===== DATA LISTING =====

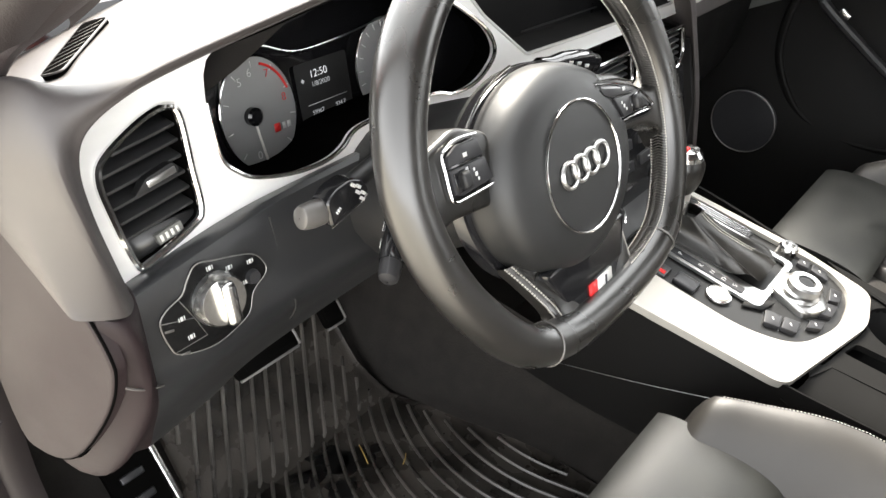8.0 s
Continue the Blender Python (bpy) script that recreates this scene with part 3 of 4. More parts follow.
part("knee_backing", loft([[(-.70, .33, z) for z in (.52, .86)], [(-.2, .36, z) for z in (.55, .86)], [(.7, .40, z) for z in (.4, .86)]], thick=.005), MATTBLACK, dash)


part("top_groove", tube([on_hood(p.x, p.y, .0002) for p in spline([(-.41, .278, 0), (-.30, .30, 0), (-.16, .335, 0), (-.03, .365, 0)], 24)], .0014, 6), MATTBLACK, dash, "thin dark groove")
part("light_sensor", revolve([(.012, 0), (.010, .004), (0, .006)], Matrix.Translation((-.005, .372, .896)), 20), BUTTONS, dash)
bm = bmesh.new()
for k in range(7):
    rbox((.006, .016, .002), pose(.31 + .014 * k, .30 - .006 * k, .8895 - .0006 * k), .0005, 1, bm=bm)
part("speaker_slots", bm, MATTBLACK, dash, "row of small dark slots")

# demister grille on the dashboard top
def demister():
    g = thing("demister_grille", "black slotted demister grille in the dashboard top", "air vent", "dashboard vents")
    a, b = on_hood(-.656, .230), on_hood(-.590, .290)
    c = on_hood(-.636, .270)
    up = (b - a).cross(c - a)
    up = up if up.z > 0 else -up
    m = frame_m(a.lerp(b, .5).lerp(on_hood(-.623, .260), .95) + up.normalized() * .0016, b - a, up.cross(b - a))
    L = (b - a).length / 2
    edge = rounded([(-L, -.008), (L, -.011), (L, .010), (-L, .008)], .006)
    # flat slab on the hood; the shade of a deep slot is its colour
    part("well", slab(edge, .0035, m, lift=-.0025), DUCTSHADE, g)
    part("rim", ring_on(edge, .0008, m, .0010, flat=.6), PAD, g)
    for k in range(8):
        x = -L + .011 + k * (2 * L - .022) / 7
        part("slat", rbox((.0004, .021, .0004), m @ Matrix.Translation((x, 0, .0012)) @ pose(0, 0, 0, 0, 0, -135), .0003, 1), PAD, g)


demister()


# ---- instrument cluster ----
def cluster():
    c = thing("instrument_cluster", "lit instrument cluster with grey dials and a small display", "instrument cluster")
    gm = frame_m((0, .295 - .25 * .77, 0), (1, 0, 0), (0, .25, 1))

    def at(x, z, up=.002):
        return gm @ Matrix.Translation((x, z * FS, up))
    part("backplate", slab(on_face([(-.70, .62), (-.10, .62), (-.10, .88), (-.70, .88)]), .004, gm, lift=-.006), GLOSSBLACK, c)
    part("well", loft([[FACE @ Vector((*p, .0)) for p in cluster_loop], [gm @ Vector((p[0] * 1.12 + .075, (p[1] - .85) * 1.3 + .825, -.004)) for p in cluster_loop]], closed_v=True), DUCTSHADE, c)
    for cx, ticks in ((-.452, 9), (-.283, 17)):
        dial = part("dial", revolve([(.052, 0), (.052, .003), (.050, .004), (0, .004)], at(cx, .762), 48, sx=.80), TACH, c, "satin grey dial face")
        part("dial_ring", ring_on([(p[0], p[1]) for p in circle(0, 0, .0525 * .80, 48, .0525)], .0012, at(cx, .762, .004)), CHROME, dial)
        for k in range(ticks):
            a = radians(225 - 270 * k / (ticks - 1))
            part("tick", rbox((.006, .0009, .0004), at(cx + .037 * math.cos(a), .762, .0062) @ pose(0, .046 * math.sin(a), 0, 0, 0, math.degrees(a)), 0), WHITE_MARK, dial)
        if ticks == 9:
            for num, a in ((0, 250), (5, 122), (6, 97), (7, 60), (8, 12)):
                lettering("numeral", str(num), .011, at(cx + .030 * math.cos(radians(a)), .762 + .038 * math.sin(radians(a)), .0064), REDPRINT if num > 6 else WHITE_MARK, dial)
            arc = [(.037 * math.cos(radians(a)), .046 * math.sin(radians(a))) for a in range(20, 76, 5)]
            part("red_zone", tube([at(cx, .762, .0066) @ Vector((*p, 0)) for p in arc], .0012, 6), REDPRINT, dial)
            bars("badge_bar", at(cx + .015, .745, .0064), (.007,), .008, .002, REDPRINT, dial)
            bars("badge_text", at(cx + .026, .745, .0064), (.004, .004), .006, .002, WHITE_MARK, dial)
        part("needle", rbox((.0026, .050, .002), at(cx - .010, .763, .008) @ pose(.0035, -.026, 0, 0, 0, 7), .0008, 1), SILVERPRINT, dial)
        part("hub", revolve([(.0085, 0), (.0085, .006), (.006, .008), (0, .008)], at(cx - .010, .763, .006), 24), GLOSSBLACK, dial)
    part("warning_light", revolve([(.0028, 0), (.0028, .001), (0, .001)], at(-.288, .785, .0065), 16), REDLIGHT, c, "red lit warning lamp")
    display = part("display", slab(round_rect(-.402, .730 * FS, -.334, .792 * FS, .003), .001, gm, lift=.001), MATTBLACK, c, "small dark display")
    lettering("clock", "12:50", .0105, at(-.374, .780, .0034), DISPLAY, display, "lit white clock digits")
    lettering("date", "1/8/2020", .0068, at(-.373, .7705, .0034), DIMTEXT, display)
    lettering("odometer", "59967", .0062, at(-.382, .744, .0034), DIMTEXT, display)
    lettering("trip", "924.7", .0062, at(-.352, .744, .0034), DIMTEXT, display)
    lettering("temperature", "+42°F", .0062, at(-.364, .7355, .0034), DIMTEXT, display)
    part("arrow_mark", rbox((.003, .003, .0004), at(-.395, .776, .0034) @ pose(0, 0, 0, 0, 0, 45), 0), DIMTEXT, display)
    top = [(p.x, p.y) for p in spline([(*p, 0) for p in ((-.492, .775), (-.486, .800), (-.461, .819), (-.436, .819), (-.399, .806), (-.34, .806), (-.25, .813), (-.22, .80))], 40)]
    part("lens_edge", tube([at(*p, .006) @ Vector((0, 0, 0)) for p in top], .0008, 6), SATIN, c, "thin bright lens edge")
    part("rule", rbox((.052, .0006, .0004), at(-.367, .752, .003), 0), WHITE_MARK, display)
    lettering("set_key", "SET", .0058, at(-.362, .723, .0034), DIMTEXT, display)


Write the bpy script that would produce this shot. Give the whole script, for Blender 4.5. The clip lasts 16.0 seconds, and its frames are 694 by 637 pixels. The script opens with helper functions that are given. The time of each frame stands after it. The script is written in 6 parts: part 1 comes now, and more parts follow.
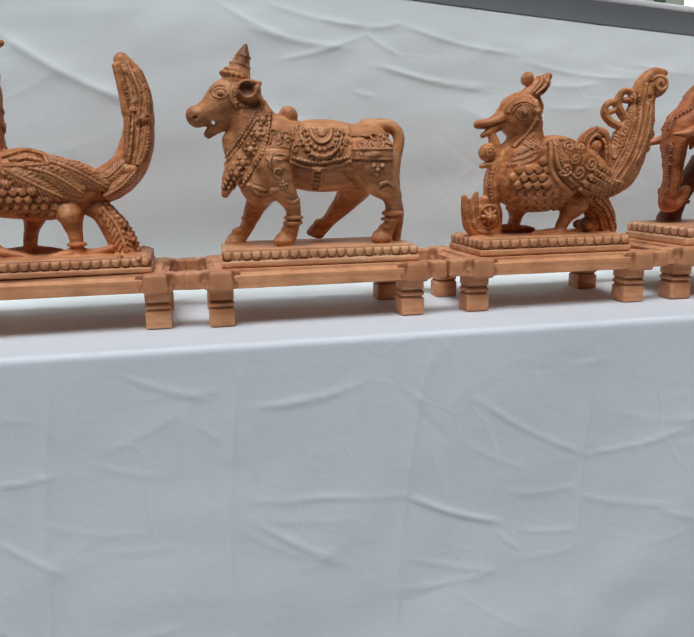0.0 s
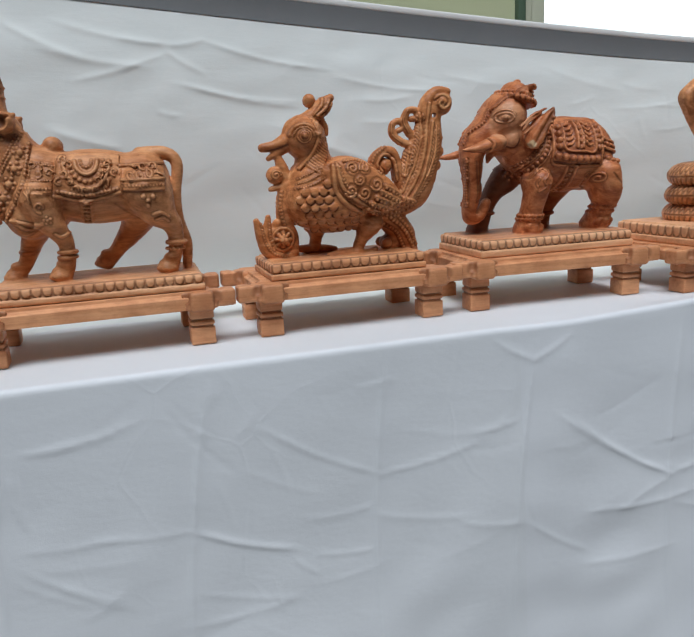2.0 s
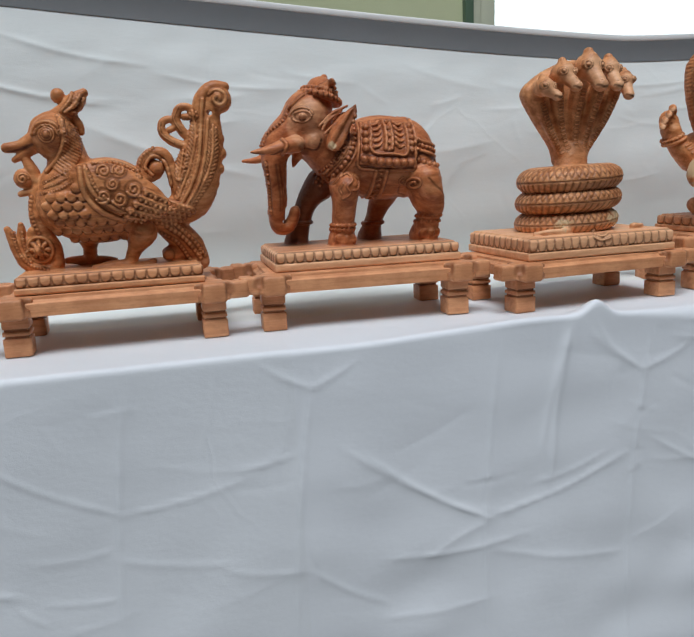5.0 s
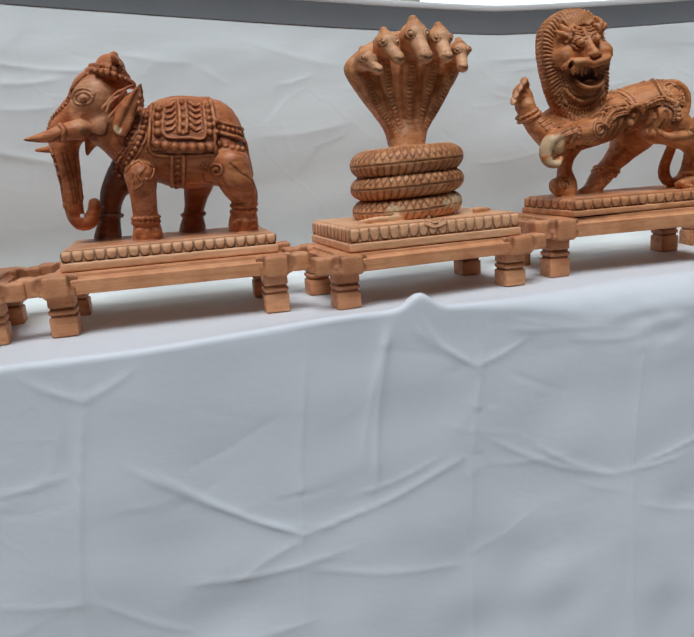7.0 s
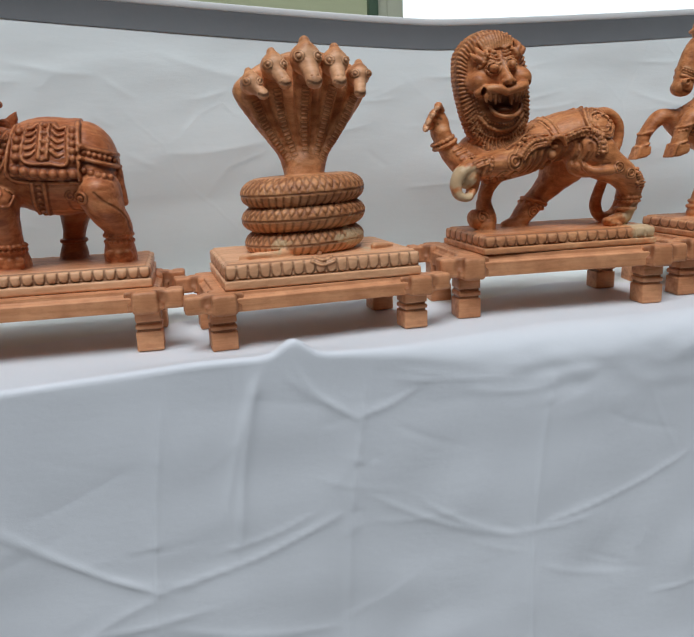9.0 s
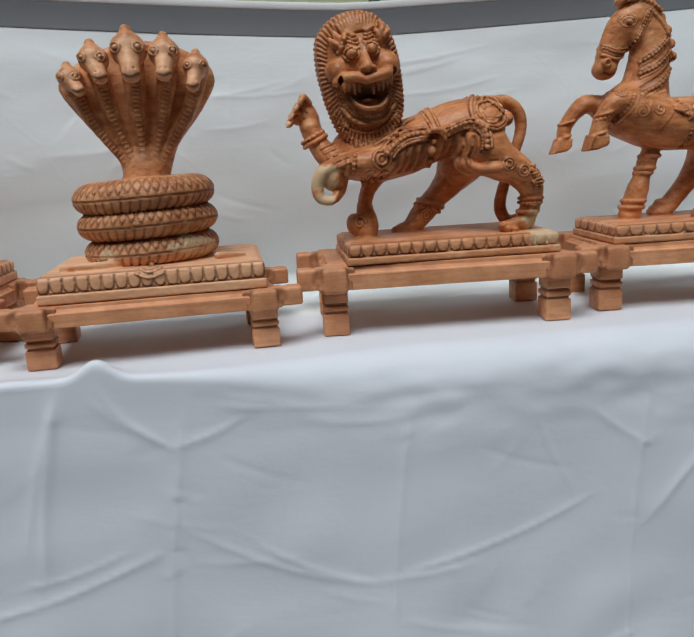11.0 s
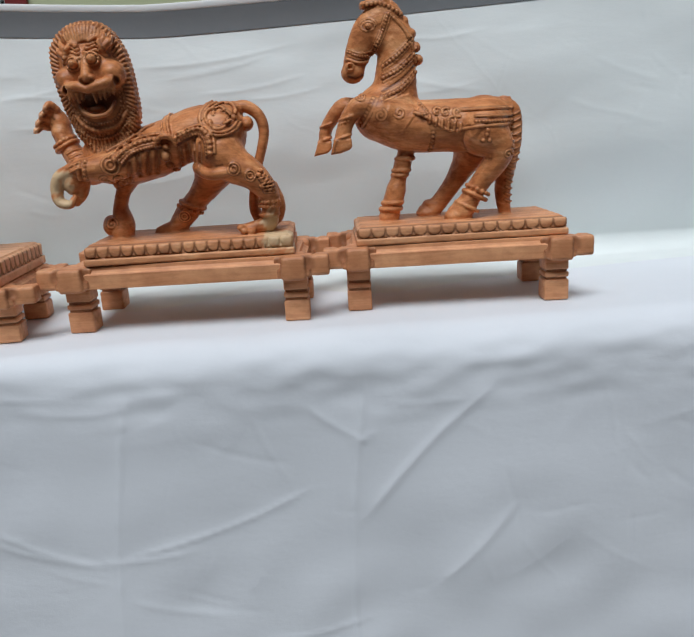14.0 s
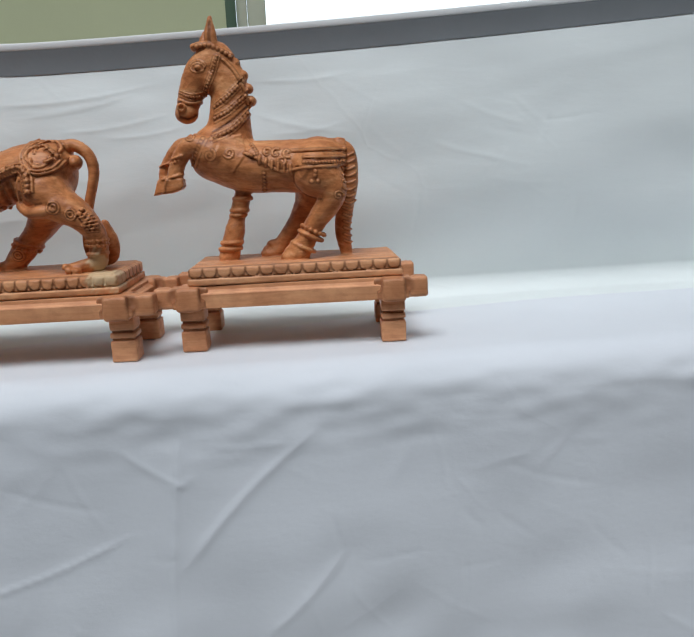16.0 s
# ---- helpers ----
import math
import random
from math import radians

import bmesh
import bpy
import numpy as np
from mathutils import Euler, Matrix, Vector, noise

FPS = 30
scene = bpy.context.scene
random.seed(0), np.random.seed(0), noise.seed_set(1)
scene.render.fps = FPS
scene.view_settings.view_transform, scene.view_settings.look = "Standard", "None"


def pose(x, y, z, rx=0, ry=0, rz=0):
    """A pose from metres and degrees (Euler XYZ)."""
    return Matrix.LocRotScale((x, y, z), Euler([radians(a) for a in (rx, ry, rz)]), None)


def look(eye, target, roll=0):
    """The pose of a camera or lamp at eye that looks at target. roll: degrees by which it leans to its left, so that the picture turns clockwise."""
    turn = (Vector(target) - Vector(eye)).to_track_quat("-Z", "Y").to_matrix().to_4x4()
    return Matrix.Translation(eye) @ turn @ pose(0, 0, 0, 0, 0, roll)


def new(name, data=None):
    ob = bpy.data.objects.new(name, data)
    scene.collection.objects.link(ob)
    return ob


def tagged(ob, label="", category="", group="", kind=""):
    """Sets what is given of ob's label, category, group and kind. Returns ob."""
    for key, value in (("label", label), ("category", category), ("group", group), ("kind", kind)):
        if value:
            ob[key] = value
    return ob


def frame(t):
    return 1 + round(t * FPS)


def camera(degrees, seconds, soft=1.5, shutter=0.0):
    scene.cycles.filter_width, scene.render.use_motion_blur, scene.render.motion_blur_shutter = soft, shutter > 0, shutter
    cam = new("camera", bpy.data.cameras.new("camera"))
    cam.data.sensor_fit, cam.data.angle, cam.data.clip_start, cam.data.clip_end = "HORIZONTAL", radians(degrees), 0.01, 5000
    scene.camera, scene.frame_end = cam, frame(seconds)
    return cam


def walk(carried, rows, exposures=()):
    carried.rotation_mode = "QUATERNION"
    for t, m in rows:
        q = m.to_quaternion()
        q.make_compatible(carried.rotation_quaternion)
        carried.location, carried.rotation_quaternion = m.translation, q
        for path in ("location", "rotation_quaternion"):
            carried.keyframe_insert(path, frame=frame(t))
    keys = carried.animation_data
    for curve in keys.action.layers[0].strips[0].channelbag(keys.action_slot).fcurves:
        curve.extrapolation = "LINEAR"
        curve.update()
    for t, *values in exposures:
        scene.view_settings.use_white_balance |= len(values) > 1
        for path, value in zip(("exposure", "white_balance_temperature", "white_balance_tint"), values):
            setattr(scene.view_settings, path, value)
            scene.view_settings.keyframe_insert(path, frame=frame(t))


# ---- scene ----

=====

## TASK INSTRUCTIONS
Where a line holds "noise", copy that line.

## ANSWER BELOW
from mathutils import Euler, Matrix, Vector, noise
random.seed(0), np.random.seed(0), noise.seed_set(1)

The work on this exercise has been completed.